Größtenteils irreversibel
Deutlich warnen die IPCC-Autoren vor den langfristigen Folgen des bisher ungebremst weiter steigenden CO2-Ausstoßes: „Ein großer Teil des anthropogenen Klimawandels durch die CO2-Emissionen ist irreversibel – wenn man von Zeiträumen von mehreren Jahrhunderten bis zu tausend Jahren ausgeht“, heißt es. Selbst wenn man sofort alle Emissionen stoppen würde, wurden die Temperaturen noch viele hundert Jahre nahezu konstant bleiben. Die Ozeane könnten sich sogar noch eine Weile weiter erwärmen. Entsprechend würde auch der Meeresspiegel weiter ansteigen.

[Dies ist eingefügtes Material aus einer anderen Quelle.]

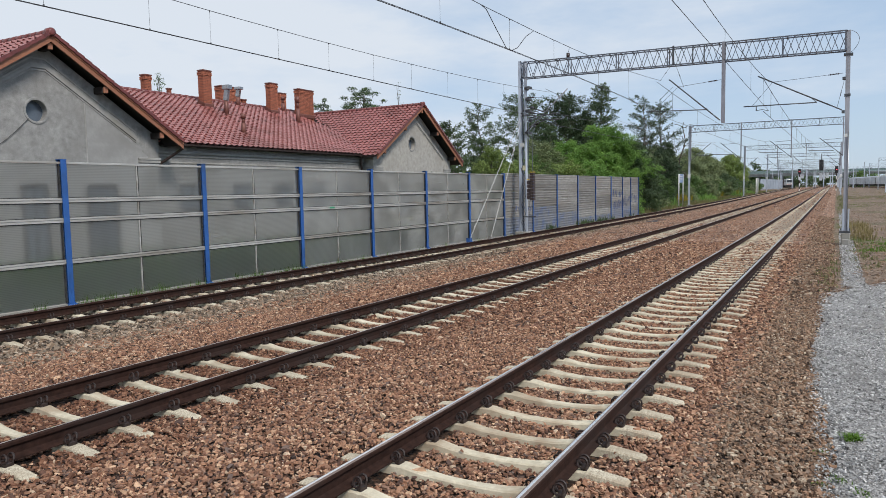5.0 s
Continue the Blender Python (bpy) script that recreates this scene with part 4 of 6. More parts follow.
GY = 34.54
gantry = empty("catenary_gantry")
tagged(gantry, "grey steel lattice gantry across three tracks", "catenary gantry", "catenary gantries")
lattice_mast(gantry, -11.86, GY, 0.0, 8.95)
box_mast(gantry, 3.06, GY, 0.22, 8.66, 0.17, "mast_grey", -0.08)
truss(gantry, -11.70, 2.93, GY, 8.05, 7.83, 0.80, 52)
for x in (-11.70, 2.88):
    for yy in (-0.22, 0.22):
        strut("end_plate", (x, GY + yy, 7.80 if x > 0 else 8.0), (x, GY + yy, 8.66 if x > 0 else 8.88), 0.06, M["steel"], gantry, 0.012)
box_mast(gantry, -1.90, GY - 0.26, 5.10, 8.72, 0.14, "post_grey")
strut("gusset_frame", (-2.75, GY - 0.24, 7.92), (-2.75, GY - 0.24, 8.72), 0.05, M["steel_dark"], gantry)
strut("gusset_frame", (-3.25, GY - 0.24, 7.92), (-3.25, GY - 0.24, 8.72), 0.05, M["steel_dark"], gantry)
strut("gusset_frame", (-4.12, GY - 0.26, 7.95), (-4.12, GY - 0.26, 8.80), 0.08, M["steel_dark"], gantry, label="dark clamp plate")
for z, w in ((7.66, 0.34), (5.97, 0.23)):
    solid("band", M["steel_dark"], gantry, x=(3.00 - w / 2, 3.00 + w / 2), y=(GY - 0.15, GY + 0.15), z=(z - 0.045, z + 0.045))
solid("marker_band", M["white"], gantry, "white marker band", x=(2.935, 3.11), y=(GY - 0.135, GY - 0.125), z=(4.21, 4.34))
for z in (6.67, 5.27):
    solid("clamp", M["steel_dark"], gantry, "dark bracket clamp", bevel=0.01, x=(2.80, 2.92), y=(GY - 0.16, GY + 0.02), z=(z - 0.06, z + 0.06))
solid("marker_plate", M["white"], gantry, "white enamel plate", x=(-11.98, -11.74), y=(GY - 0.135, GY - 0.122), z=(4.50, 4.68))
solid("marker_plate", M["cream"], gantry, "pale yellow plate", x=(-11.84, -11.68), y=(GY - 0.135, GY - 0.122), z=(3.25, 3.50))
bm = bmesh.new()
wire(bm, [(3.08 + 0.30 * math.sin(math.pi * k / 12) ** 0.8, GY, 8.64 - 0.9 * (k / 12) ** 1.25) for k in range(13)], 0.009, 5)
part("earth_cable", bm, M["wire"], gantry)
pipe("conduit", (3.13, GY - 0.15, -0.35), (3.09, GY - 0.15, 4.4), 0.018, M["zinc"], gantry, 8, "pale conduit pipe")
for x in (2.965, 3.165):
    strut("foot_stiffener", (x, GY - 0.13, 0.22), (x, GY - 0.13, 1.15), 0.07, M["mast"], gantry, 0.02)
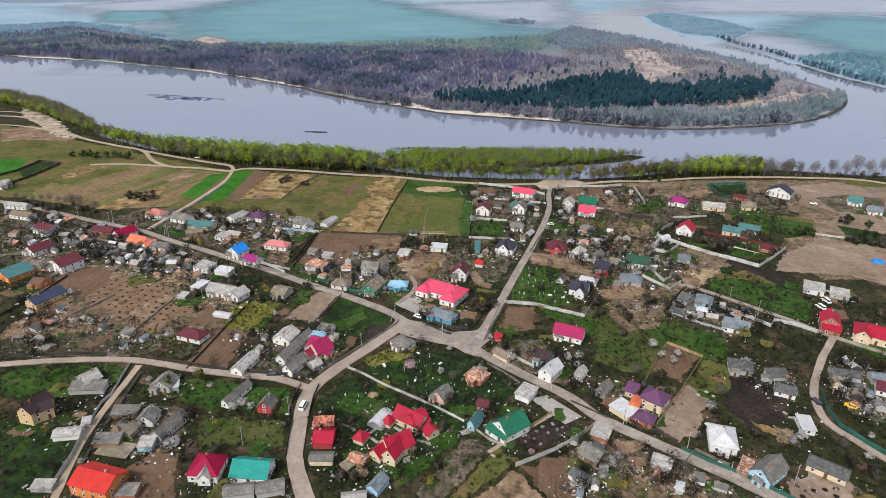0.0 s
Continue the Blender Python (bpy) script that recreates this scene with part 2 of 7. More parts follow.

„Je nach Szenario bleiben 15 bis 45 Prozent des CO2 länger als 1.000 Jahre in der Atmosphäre“, so die Forscher. Wolle man die Erwärmung bremsen, erfordere dies daher entsprechend frühzeitige Maßnahmen. „Der Klimawandel ist die größte Herausforderung für die Welt“, erklärte daher auch UN-Generalsekretär Ban Ki-moon anlässlich der Veröffentlichung der Berichtszusammenfassung.
„Wir brauchen ein ambitioniertes Abkommen dazu.“ Ob der IPCC-bericht und diese Appelle aber ausreichen, um die festgefahrenen Klimaverhandlungen wieder in Schwung zu bringen, bleibt fraglich.